Now, this was unexpected. Last time I checked (which could not have been long ago), this restaurant did not have a Brettljause, and frankly I did not expect much from this too conveniently located and never especially inviting establishment on the top of Bisamberg. The owner changed, however, and today I not only found the Jause on the menu, but was also quite shocked when it arrived on my table: it looked amazingly good, way better than any other I have seen in Vienna, and comparable only to some Mostbaron creations from the Mostviertel and super-authentic home-made stuff served in mountainous Styria.
Everything in the Brettljause, apart from Bauchspeck (and the spreads, obviously) was thickly cut and absolutely huge. The Schweinsbraten alone could have constituted a complete dish all by themselves, but they came with only slightly smaller cuts of cheese, Geselchtes and a different, paler type of Speck. In addition, there were two thick pieces of salami, a generous part of a long salty sausage and a big ball of Schmalz.
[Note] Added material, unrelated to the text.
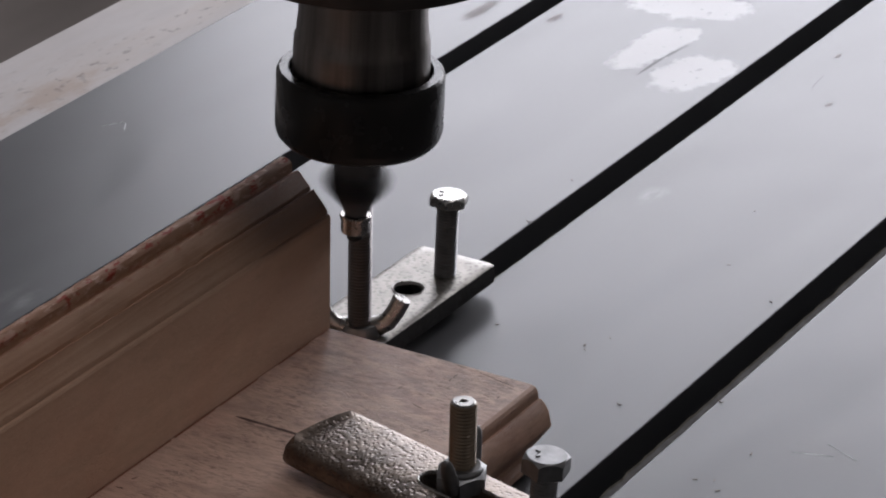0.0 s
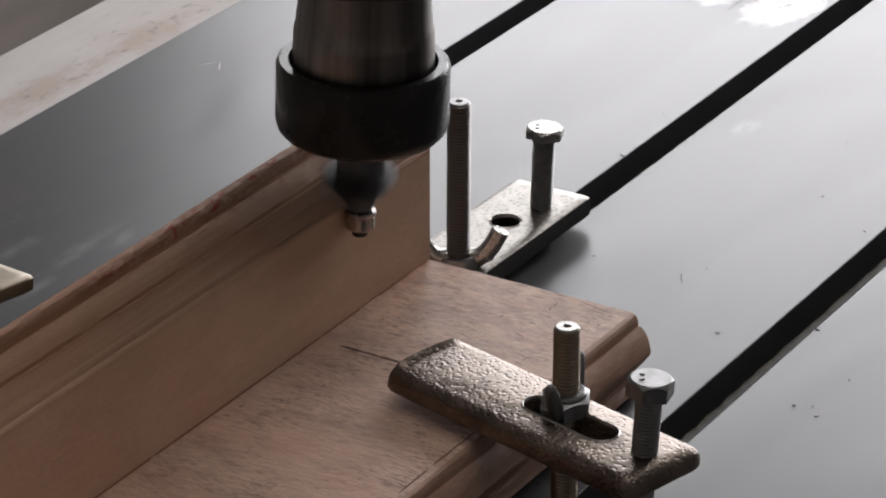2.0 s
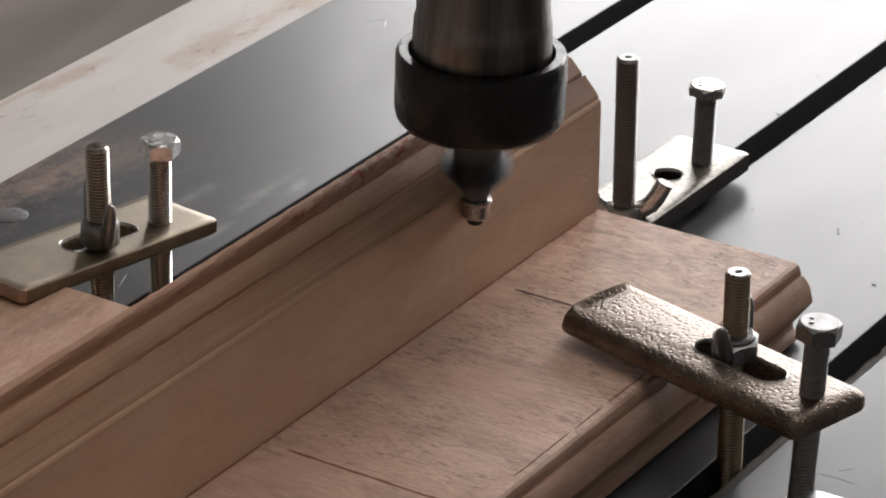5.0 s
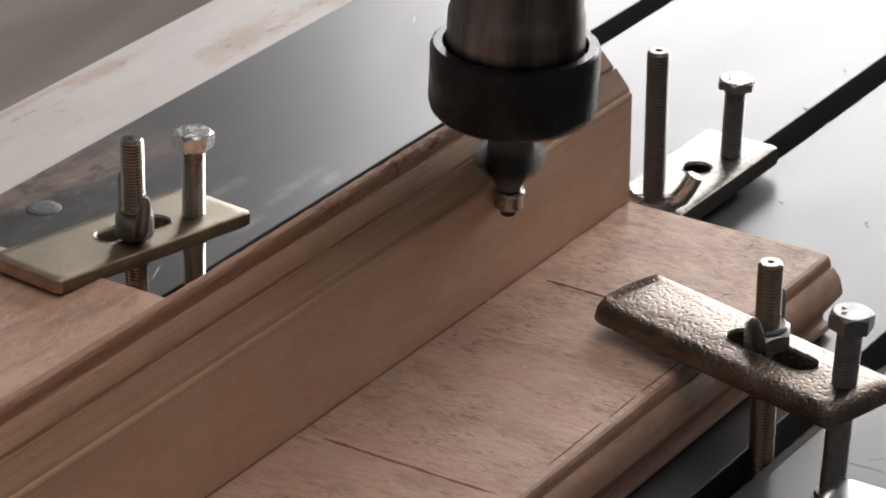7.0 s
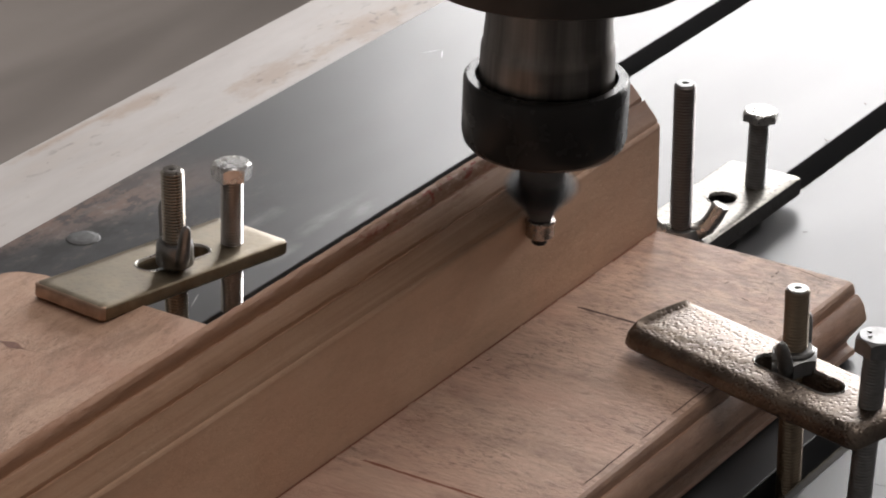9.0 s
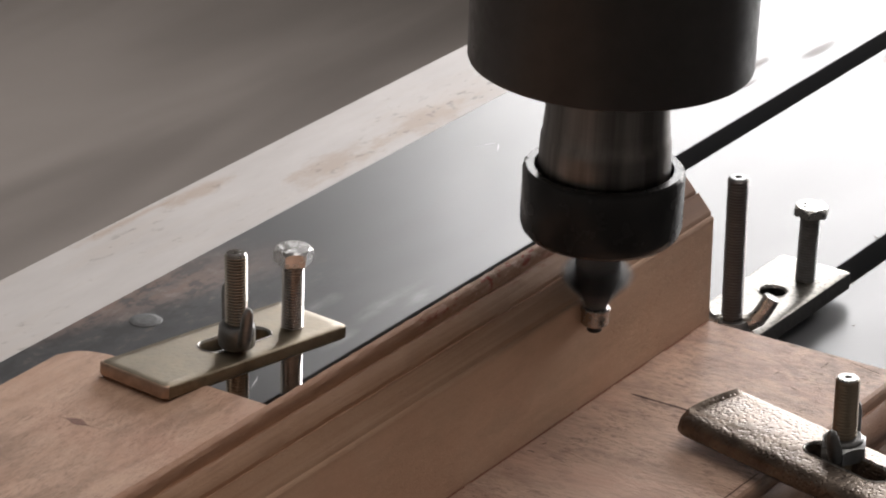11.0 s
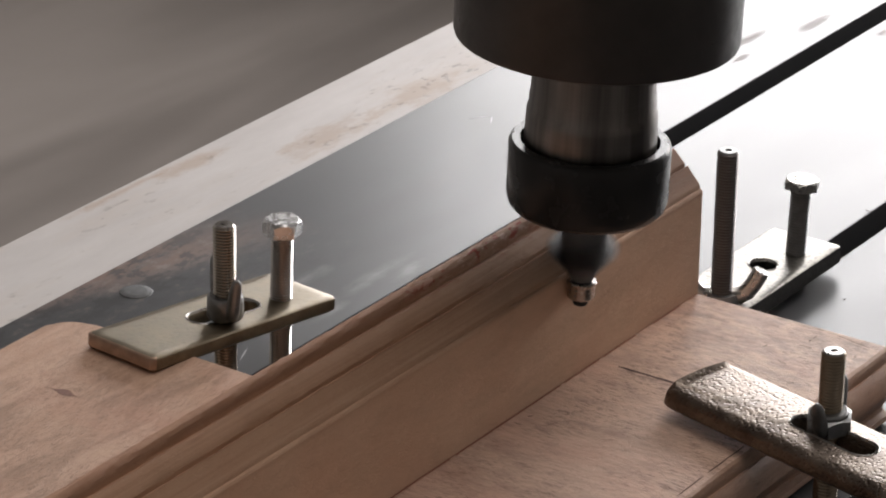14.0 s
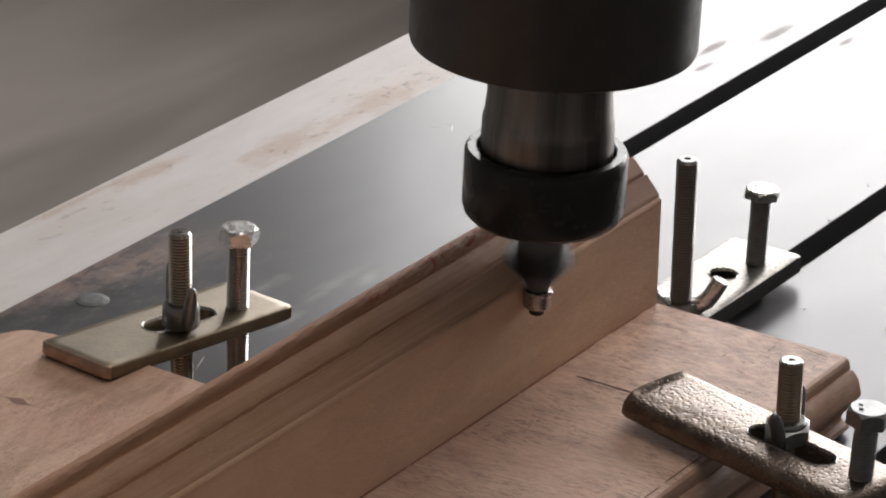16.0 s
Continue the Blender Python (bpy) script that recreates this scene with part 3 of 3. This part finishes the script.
def build_clamps():
    right = along((-0.0852, -0.0482, 0.0440), (-0.1150, -0.1600, 0.0453))
    ob = part("strap_clamp", clamp_bar(0.1150, 0.0370, 0.0090, 0.052, 0.0910, 0.0110, 0.0030, 0.0026, lip=1, crown=0.0014), CAST_PITTED, smooth=38, at=right)
    tagged(ob, "pitted bronzed forged strap clamp holding the flat moulding", "clamp", "strap clamps")
    slot_rim(ob, 0.052, 0.0910, 0.0110)
    left = along((-0.1860, 0.1490, 0.0385), (-0.0815, 0.1380, 0.0290))
    ob = part("strap_clamp", clamp_bar(0.1060, 0.0370, 0.0062, 0.0405, 0.076, 0.0122, 0.0009, corner=0.0022), CAST_SMOOTH, smooth=38, at=left)
    tagged(ob, "smooth olive bronzed strap clamp on the pale wooden board", "clamp", "strap clamps")
    # tip face redder and lighter: bounce off the wood put into its colour
    ob.data.materials.append(REDDISH_TIP)
    for p in ob.data.polygons:
        p.material_index = int(p.normal.x < -0.3 and p.center.x < 0.003)
    slot_rim(ob, 0.0405, 0.076, 0.0122)
    rear = along((0.006, 0.0130, 0.0131), (0.116, 0.0133, 0.0119))
    ob = part("strap_clamp", clamp_bar(0.1120, 0.0345, 0.0088, 0.0672, 0.0788, 0.0112, 0.0008, corner=0.0015), CAST_SPECKLED, smooth=38, at=rear)
    ob.data.materials.append(MILL_SCALE)
    for p in ob.data.polygons:
        p.material_index = int(abs(p.normal.z) < 0.6)
    tagged(ob, "speckled pale steel strap clamp behind the wooden boards", "clamp", "strap clamps")
    slot_rim(ob, 0.0672, 0.0788, 0.0112)

    stud(-0.0965, -0.1115, -0.030, 0.0745, BROWN_STUD, WING_STEEL, 0.0004)
    stud(-0.1358, 0.1362, -0.030, 0.0752)
    stud(0.0338, 0.0078, -0.030, 0.0812, DARK_STUD, NUT_STEEL, 0.0006)

    wing_nut(pose(-0.0965, -0.1115, 0.0430, 0, -4, 6), "dull steel wing nut tightened on the pitted clamp", tall=0.95, low=0.68, wide=1.1)
    wing_nut(pose(-0.1358, 0.1362, 0.0358, 0, -3, 58), "dull steel wing nut on the olive bronzed clamp", flange=False, tall=1.25, low=0.8)
    wing_nut(pose(0.0338, 0.0078, 0.0125, 0, 0, -56), "dull steel wing nut behind the end of the upright board", True)

    def bolt_between(foot, top, turn, label, *mats):
        z = (Vector(top) - Vector(foot)).normalized()
        x = Vector((1, 0, 0)) - z * z.x
        x.normalize()
        m = Matrix.Translation(foot) @ Matrix((x, z.cross(x), z)).transposed().to_4x4()
        return hex_bolt(m, (Vector(top) - Vector(foot)).length, turn, label, *mats)

    front = bolt_between((-0.1127, -0.1474, 0.0), (-0.1112, -0.1507, 0.0725), 10, "grey hex-head jack bolt leaning in the pitted clamp", NUT_STEEL, NUT_STEEL, 0.0081, 0.0064, 0.0004)
    part("foot", revolve([(0.0030, 0.0002), (0.0060, 0.0002), (0.0062, 0.0008), (0.0058, 0.0020), (0.0040, 0.0026), (0.0030, 0.0026)], 28), NUT_STEEL, front, "dark foot of the jack bolt on the table", smooth=40)
    bolt_between((-0.1000, 0.1362, 0.0), (-0.1003, 0.1342, 0.0655), 12, "shiny hex-head jack bolt in the olive bronzed clamp")
    bolt_between((0.0985, 0.0085, 0.0), (0.0995, 0.0075, 0.0464), 20, "grey hex-head jack bolt in the speckled clamp", NUT_STEEL, WING_STEEL, 0.0080, 0.0042, 0.0005)


build_clamps()


# ---- the spindle ----
def build_spindle():
    sp = empty("milling_spindle", pose(0.0097, -0.0045, 0), "black milling spindle with a collet nut and a spinning cutter", "spindle")
    body = [(0.0, 0.1734), (0.0225, 0.1734), (0.0510, 0.1734), (0.0524, 0.1742), (0.0528, 0.1755), (0.0534, 0.42), (0.0, 0.42)]
    part("housing", revolve(body, 96), BODY_BLACK, sp, "matt black cylindrical housing", smooth=35)
    nose = [(0.0, 0.1290), (0.0246, 0.1290), (0.0248, 0.1325), (0.0245, 0.1420), (0.0243, 0.1448), (0.0236, 0.1465), (0.0236, 0.1500), (0.0232, 0.1520), (0.0229, 0.1733), (0.0, 0.1733)]
    part("nose", revolve(nose, 72), NOSE, sp, "dark turned steel spindle nose", smooth=35)
    nut = [(0.0, 0.1062), (0.0090, 0.1062), (0.0095, 0.1052), (0.0250, 0.1048), (0.0278, 0.1056), (0.0296, 0.1076), (0.0304, 0.1105), (0.0304, 0.1305), (0.0300, 0.1316), (0.0292, 0.1324), (0.0262, 0.1324), (0.0257, 0.1315), (0.0256, 0.1270), (0.0, 0.1270)]
    part("collet_nut", revolve(nut, 96), BLACK_NUT, sp, "glossy black round collet nut", smooth=35)
    cut = empty("cutter", pose(0, 0, 0), "", "")
    cut.parent = sp
    part("shank", revolve([(0.0, 0.0990), (0.0082, 0.0990), (0.0084, 0.1000), (0.0084, 0.1047), (0.0, 0.1047)], 40), SPUN_IN, cut, smooth=35)
    part("cutter_core", revolve([(0.0, 0.0752), (0.0040, 0.0752), (0.0052, 0.0785), (0.0068, 0.0825), (0.0082, 0.0870), (0.0085, 0.0910), (0.0082, 0.0989), (0.0, 0.0989)], 40), SPUN_IN, cut, smooth=60)
    for k in range(22):
        z = 0.0764 + 0.00092 * k
        far = reach(z)
        bm = bmesh.new()
        rings = [[bm.verts.new((r * math.cos(2 * math.pi * i / 40), r * math.sin(2 * math.pi * i / 40), z)) for i in range(40)] for r in (0.0034, far)]
        for i in range(40):
            bm.faces.new((rings[0][i], rings[0][(i + 1) % 40], rings[1][(i + 1) % 40], rings[1][i]))
        part("blade_sweep", bm, swept(far), cut, "dark haze of the turning cutting edges")
    part("bearing", revolve([(0.0030, 0.0678), (0.0047, 0.0678), (0.0053, 0.0685), (0.0053, 0.0732), (0.0030, 0.0732)], 40), BEARING, cut, "bright guide bearing", smooth=35)
    part("washer", revolve([(0.0030, 0.0733), (0.0056, 0.0733), (0.0058, 0.0736), (0.0058, 0.0746), (0.0055, 0.0750), (0.0030, 0.0750)], 40), BEARING, cut, "thin bright washer over the bearing", smooth=35)
    part("screw", revolve([(0.0, 0.0668), (0.0013, 0.0668), (0.0014, 0.0650), (0.0025, 0.0650), (0.0029, 0.0655), (0.0029, 0.0766), (0.0, 0.0766)], 24), SCREW_BLACK, cut, "black end screw", smooth=35)
    return sp


SPINDLE = build_spindle()


# ---- small things ----
def scuff(length, wide, bow):
    """A shallow scratch that bows a little and thins out at its ends."""
    bm = bmesh.new()
    rnd = random.Random(int(length * 1e5))
    rows = []
    for i in range(13):
        f = i / 12 - 0.5
        w = wide * (1.05 - 4 * f * f) * rnd.uniform(0.5, 1.1)
        c = bow * length * (0.25 - f * f)
        rows.append([bm.verts.new((length * f, c + k * w, z)) for k, z in ((-1, 0.00002), (0, 0.0001), (1, 0.00002))])
    for a, b in zip(rows, rows[1:]):
        for i in range(2):
            bm.faces.new((a[i], a[i + 1], b[i + 1], b[i]))
    return bm


def build_small():
    # out of view: a ceiling panel added as a body for the fill lamp
    lamp = empty("added_fill_panel", pose(0.48, -0.14, 1.95), "plain white ceiling panel over the machine, added for the unseen fill lamp", "ceiling light")
    part("frame", box(-0.70, 0.70, -0.40, 0.40, -0.03, 0.0, 0.004), ADDED_PANEL, lamp)
    part("panel_face", box(-0.66, 0.66, -0.36, 0.36, -0.036, -0.0305, 0.002), ADDED_PANEL, lamp)
    ob = part("steel_block", box(-0.20, -0.1195, -0.24, -0.1535, 0.0003, 0.0165, 0.0065, 5), POLISHED, smooth=40)
    tagged(ob, "polished steel block with rounded edges lying on the table", "metal block")
    rnd = random.Random(11)
    for x, y, r in ((0.057, -0.0916, 1.6), (0.0938, -0.0572, 1.4), (0.0479, -0.1505, 1.5), (0.0197, -0.1417, 1.3), (0.0165, -0.1523, 1.5), (0.0792, -0.1225, 2.6),
                    (0.1675, -0.1014, 1.2), (0.0917, -0.0197, 1.1), (0.1828, 0.0170, 2.2), (0.2299, 0.0220, 1.3), (0.1894, -0.0721, 1.0), (0.2427, -0.0578, 1.2), (-0.0780, -0.0910, 1.3), (0.0905, -0.0592, 0.9), (0.0228, -0.1478, 0.9), (0.1044, -0.0627, 0.8)):
        bm = bmesh.new()
        bend, wide, rows = rnd.uniform(-0.5, 0.5), rnd.uniform(0.00014, 0.00024) * (0.6 + r * 0.4), []
        for i in range(5):
            f = i / 4 - 0.5
            w = wide * (1.0 - 1.2 * f * f) * rnd.uniform(0.7, 1.2)
            c, up = bend * r * 0.0012 * f * f, 0.0001 + r * 0.0007 * f * f
            rows.append([bm.verts.new((r * 0.0012 * f, c + k * w, up + h)) for k, h in ((-1, 0), (1, 0), (1, 0.0002), (-1, 0.0002))])
        for a, b in zip(rows, rows[1:]):
            for i in range(4):
                bm.faces.new((a[i], a[(i + 1) % 4], b[(i + 1) % 4], b[i]))
        bm.faces.new(rows[0])
        bm.faces.new(rows[-1])
        tagged(part("wood_chip", bm, CHIP, at=pose(x, y, 0, 0, 0, rnd.uniform(0, 180))), "tiny dark wood chip lying on the table", "wood chip", "chips on the table")
    bed = bpy.data.objects["machine_bed"]
    for x, y, ln, turn, w in ((0.1755, 0.2212, 0.0115, -33, 0.4), (0.1757, 0.2150, 0.0100, 30, 0.4), (-0.100, 0.1545, 0.0125, 22, 0.3), (0.060, -0.1694, 0.0150, -71, 0.28), (0.067, -0.178, 0.0160, 66, 0.28)):
        part("scratch", scuff(ln, w * 0.001, 0.03), SCRATCH, bed, "pale scratch in the coating", at=pose(x, y, 0, 0, 0, turn))
    for x, y, ln, turn, w in ((-0.0875, -0.148, 0.0160, -88, 0.22), (-0.080, -0.149, 0.006, -40, 0.22), (0.374, 0.0522, 0.046, -4, 0.9), (0.3875, -0.0199, 0.022, 8, 0.3)):
        part("scratch", scuff(ln, w * 0.001, 0.12), DROP, bed, "dark scratch in the coating", at=pose(x, y, 0, 0, 0, turn))
    for x, y, r in ((-0.0777, 0.2285, 0.0074),):
        part("paint_drop", revolve([(0.0, -0.0001), (r, -0.0001), (r * 0.93, 0.0003), (r * 0.66, 0.0006), (0.0, 0.0007)], 20), DROP, bed, "dried grey drop near the table edge", at=pose(x, y, 0))
    block = bpy.data.objects["wood_block"]
    bm = bmesh.new()
    n = 30
    row = []
    for i in range(n + 1):
        f = i / n
        w = 0.0024 * math.exp(-((f - 0.38) / 0.15) ** 2) + 0.0001
        c = 0.0005 * math.sin(f * 7)
        row.append([bm.verts.new((c + k * w, -0.024 * (f - 0.4), 0.0001)) for k in (-1, 1)])
    for a, b in zip(row, row[1:]):
        bm.faces.new((a[0], a[1], b[1], b[0]))
    part("knot", bm, KNOT, block, "dark knot streak in the wood", at=pose(-0.2200, 0.1480, HB, 0, 0, 4))


build_small()

SPINDLE_X = ((0, 0.0097), (0.5, 0.0098), (0.8, 0.0094), (1.0, 0.0058), (1.5, -0.0230), (2.0, -0.0554), (2.5, -0.0850), (3.0, -0.0960), (3.4, -0.0966),
             (5.5, -0.0964), (6.5, -0.0963), (8.0, -0.0970), (10.5, -0.0977), (12.5, -0.0978), (14.0, -0.0985), (16.0, -0.0992))


def motions():
    """The spindle runs in along the upright board, slows and stays."""
    walk(SPINDLE, [(t, pose(x - 0.0010, -0.0030, 0, 1.28, 0.87, 0)) for t, x in SPINDLE_X])


motions()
It really looked like a textbook Brettljause: no “mandatory” ingredients such as pickled cucumbers, horseradish and mustard were missing; the egg was, sadly, absent, but unfortunately, it has never been a must in the cooks’ view.
It is unfair to say that it tasted worse than it looked, for it’s simply because it looked too good. That, and because one had to admit that the whole Brettljause could have been (and undoubtedly was) crafted after visiting a supermarket. Absolutely everything on it tasted industrial, with the exception of the horseradish, which was so strong it made me cry. The salami had the slightly bitter taste of Hungarian sorts, the Speck looked exactly like the one available in a plastic wrapping at Billa, – but strangely in this case it did not bother me. The thing is, it could hardly be different: Magdalenenhof does not produce anything itself, and having direct contacts with outside producers does not make much business sense, as that won’t bring more visitors than they already have. Actually, the way they presented the Brettljause was so positively unusual, that at one point I was planning to award them the never-seen-in-the-capital 8 points and crown them the Brettljause-kings of Vienna.
I changed my mind when I started struggling to finish the dish. It was far too big, and the more one eats something, the more critical one becomes. I was quite hungry to start with, but at the end I even had to stop eating the bread (very fresh and coming in different types, but not included in the price of the Jause), so that some space in my stomach would be left for the meats. Still, if you are very hungry and do not have high anti-industrial standards, Magdalenenhof is currently a must-visit Brettljause place in Vienna.